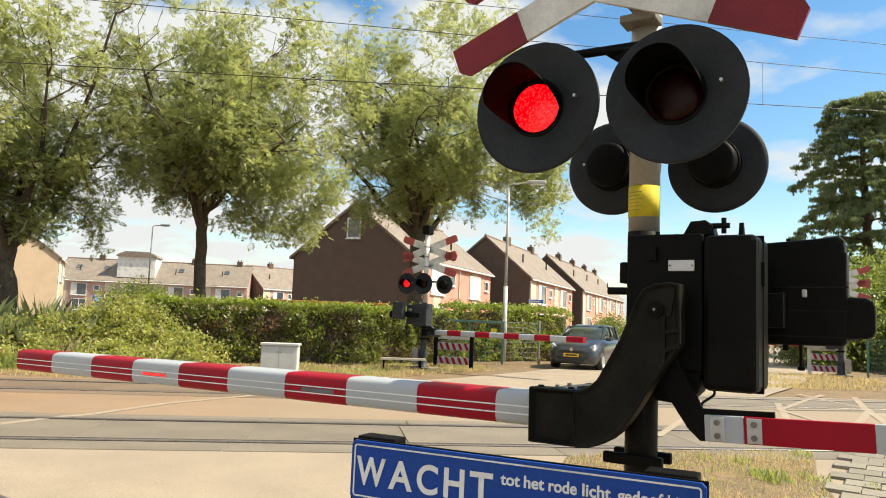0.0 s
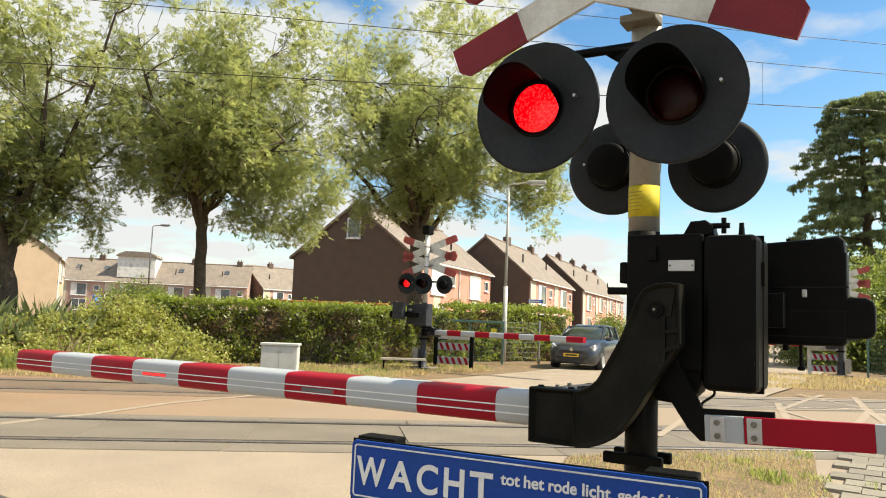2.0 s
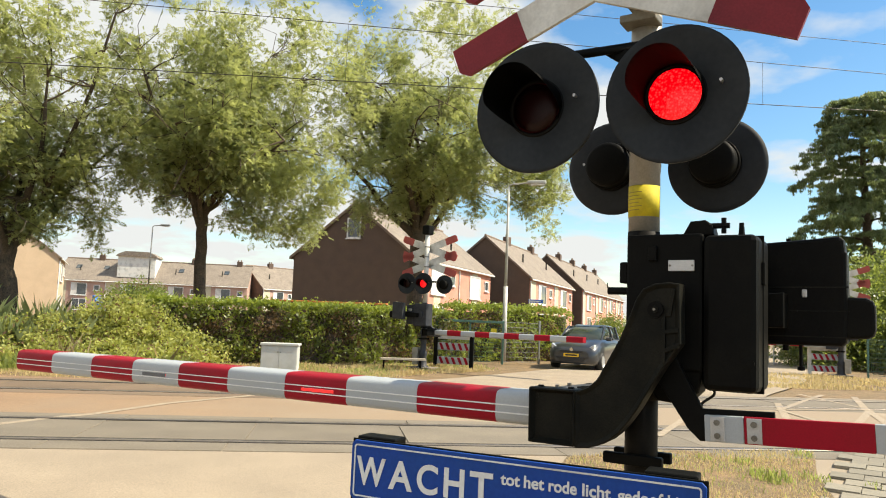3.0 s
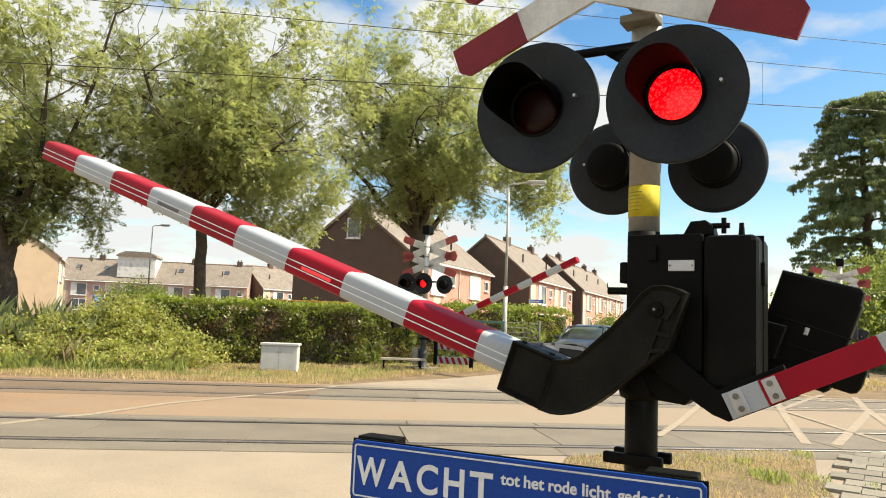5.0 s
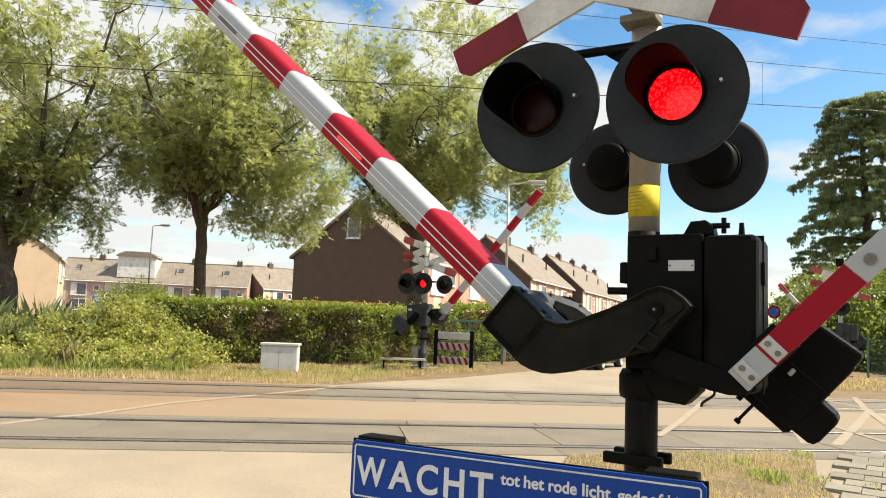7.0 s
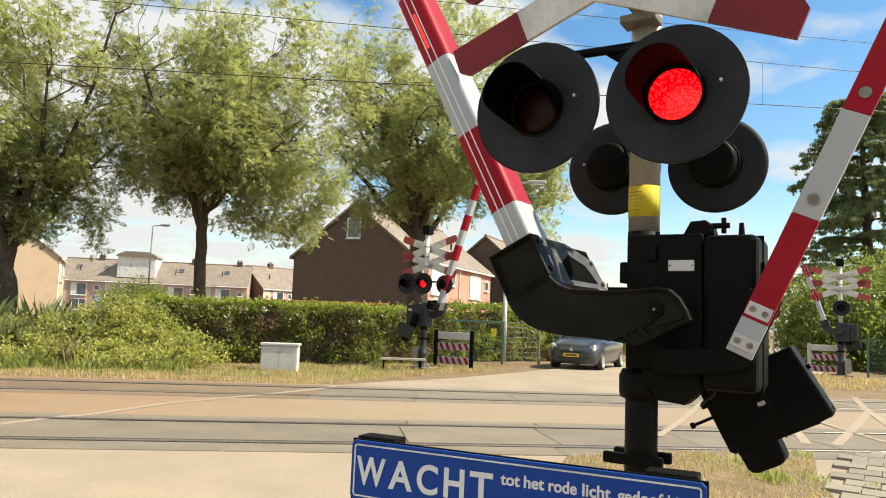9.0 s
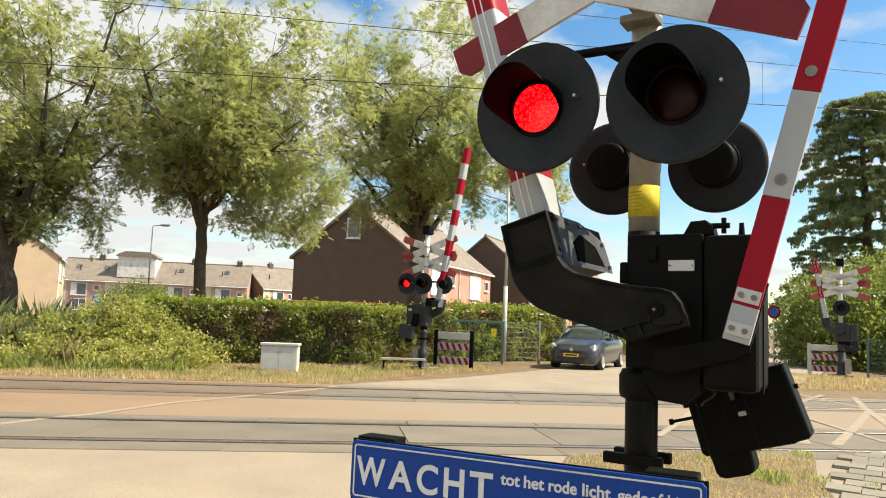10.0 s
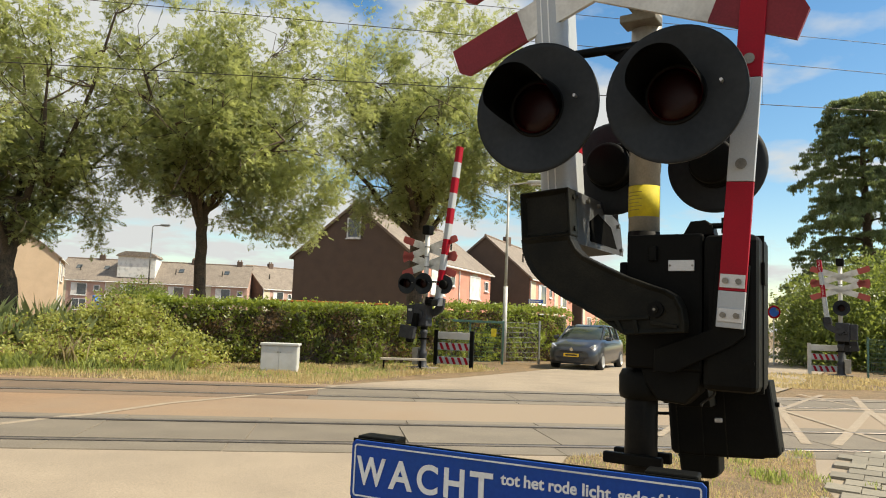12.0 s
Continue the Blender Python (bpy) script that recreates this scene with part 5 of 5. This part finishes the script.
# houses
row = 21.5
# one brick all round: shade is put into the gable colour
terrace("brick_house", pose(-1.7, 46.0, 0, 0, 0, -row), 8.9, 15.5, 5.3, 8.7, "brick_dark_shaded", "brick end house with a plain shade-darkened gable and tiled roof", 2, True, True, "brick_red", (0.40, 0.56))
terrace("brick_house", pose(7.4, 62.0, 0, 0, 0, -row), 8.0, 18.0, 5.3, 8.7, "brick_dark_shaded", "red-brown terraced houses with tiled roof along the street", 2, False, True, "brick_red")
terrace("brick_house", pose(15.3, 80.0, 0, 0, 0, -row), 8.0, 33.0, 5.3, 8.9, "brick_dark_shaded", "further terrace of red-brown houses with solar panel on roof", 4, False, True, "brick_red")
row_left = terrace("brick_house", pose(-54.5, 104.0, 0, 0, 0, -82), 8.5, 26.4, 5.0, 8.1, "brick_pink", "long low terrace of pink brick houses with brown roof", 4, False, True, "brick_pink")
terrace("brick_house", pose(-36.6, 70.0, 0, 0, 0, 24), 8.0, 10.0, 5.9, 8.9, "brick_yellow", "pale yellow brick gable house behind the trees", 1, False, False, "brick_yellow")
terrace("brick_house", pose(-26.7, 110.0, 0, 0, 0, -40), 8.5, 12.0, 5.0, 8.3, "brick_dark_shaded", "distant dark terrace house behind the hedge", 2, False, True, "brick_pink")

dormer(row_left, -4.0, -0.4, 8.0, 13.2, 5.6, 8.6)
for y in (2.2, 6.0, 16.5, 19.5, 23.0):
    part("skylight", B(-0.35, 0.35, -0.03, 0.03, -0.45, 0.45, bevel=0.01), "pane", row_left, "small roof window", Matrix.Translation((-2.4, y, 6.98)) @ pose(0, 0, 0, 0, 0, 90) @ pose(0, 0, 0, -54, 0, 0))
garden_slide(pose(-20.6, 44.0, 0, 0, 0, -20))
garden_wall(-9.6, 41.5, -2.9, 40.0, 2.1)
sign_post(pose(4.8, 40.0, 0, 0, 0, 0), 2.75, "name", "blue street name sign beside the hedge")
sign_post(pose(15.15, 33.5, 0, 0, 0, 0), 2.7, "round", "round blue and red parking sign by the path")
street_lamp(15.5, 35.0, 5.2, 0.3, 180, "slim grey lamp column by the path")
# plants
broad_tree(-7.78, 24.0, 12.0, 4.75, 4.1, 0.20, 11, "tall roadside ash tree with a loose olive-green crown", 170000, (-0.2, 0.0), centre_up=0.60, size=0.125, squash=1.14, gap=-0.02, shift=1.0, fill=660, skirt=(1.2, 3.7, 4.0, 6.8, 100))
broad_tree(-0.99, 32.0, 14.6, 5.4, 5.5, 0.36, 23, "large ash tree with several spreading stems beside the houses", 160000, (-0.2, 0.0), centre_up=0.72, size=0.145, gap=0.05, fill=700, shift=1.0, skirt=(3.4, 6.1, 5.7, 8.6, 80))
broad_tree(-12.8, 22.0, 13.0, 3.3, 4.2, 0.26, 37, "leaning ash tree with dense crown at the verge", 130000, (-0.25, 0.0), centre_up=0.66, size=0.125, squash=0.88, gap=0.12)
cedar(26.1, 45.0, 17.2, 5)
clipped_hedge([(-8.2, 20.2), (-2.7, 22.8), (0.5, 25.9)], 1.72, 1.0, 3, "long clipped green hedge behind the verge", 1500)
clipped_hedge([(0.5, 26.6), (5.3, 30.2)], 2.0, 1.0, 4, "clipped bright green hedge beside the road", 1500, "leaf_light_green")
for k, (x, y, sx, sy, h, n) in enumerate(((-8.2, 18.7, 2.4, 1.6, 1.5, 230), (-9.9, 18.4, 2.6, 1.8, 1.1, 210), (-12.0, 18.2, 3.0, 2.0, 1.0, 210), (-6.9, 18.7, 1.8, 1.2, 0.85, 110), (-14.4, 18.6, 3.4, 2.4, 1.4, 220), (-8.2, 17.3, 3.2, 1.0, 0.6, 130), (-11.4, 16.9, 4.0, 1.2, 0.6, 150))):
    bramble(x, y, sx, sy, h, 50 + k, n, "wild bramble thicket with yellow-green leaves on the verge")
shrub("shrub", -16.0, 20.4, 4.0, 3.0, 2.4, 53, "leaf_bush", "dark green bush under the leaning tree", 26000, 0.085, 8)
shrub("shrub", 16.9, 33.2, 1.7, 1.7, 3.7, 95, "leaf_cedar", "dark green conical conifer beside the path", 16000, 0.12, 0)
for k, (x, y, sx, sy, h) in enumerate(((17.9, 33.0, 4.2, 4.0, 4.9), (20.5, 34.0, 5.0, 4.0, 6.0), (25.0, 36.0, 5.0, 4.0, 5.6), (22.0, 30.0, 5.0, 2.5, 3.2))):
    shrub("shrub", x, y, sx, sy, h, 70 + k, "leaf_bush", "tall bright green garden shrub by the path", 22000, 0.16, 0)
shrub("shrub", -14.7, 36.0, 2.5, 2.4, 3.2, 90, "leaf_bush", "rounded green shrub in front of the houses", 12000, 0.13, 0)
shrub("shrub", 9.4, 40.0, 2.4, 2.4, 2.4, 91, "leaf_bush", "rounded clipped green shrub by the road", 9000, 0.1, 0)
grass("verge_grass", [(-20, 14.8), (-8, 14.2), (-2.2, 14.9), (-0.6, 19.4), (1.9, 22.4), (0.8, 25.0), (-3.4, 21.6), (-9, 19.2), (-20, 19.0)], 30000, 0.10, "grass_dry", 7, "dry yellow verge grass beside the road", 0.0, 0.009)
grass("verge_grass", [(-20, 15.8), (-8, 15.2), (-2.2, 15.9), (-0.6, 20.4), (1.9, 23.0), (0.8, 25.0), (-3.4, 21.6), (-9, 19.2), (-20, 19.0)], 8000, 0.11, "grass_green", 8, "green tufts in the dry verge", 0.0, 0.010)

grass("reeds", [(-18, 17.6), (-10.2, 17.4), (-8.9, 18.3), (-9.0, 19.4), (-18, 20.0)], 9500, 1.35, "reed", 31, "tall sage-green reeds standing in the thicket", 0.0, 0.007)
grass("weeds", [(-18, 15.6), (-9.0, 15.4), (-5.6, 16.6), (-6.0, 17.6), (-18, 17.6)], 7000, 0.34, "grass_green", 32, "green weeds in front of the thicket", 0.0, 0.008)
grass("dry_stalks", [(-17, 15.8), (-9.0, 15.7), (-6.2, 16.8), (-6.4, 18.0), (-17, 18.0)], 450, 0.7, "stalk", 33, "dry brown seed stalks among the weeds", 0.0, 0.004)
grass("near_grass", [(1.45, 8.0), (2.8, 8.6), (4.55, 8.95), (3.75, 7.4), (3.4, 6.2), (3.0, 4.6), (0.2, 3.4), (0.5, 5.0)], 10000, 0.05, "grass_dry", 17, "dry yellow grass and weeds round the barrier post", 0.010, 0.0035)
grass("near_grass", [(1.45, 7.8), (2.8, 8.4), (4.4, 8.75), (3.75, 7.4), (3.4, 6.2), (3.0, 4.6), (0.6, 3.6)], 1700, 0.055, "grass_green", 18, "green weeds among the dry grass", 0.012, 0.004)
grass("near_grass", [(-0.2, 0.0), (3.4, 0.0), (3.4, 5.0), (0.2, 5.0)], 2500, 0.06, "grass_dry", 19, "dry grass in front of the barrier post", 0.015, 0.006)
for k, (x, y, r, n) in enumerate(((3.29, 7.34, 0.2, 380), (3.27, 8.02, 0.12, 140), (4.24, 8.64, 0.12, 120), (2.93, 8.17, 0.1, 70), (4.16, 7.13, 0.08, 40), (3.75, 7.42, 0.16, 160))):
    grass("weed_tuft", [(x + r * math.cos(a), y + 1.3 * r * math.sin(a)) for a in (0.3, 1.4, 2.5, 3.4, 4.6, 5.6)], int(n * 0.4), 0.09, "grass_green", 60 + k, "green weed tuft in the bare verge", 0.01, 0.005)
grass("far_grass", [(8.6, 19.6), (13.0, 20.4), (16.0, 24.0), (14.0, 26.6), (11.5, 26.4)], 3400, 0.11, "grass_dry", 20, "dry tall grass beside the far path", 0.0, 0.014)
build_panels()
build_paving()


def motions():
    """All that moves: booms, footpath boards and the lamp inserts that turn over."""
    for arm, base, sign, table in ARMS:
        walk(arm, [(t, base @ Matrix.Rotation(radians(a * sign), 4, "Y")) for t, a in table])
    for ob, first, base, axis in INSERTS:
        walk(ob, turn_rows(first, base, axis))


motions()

────────────────

(PROBLEM REQUIREMENTS)
Identify each line of the material where the word "that" shows up, and copy it.

(RESPONSE FOR THIS EXERCISE)
Continue the Blender Python (bpy) script that recreates this scene with part 5 of 5. This part finishes the script.
    """All that moves: booms, footpath boards and the lamp inserts that turn over."""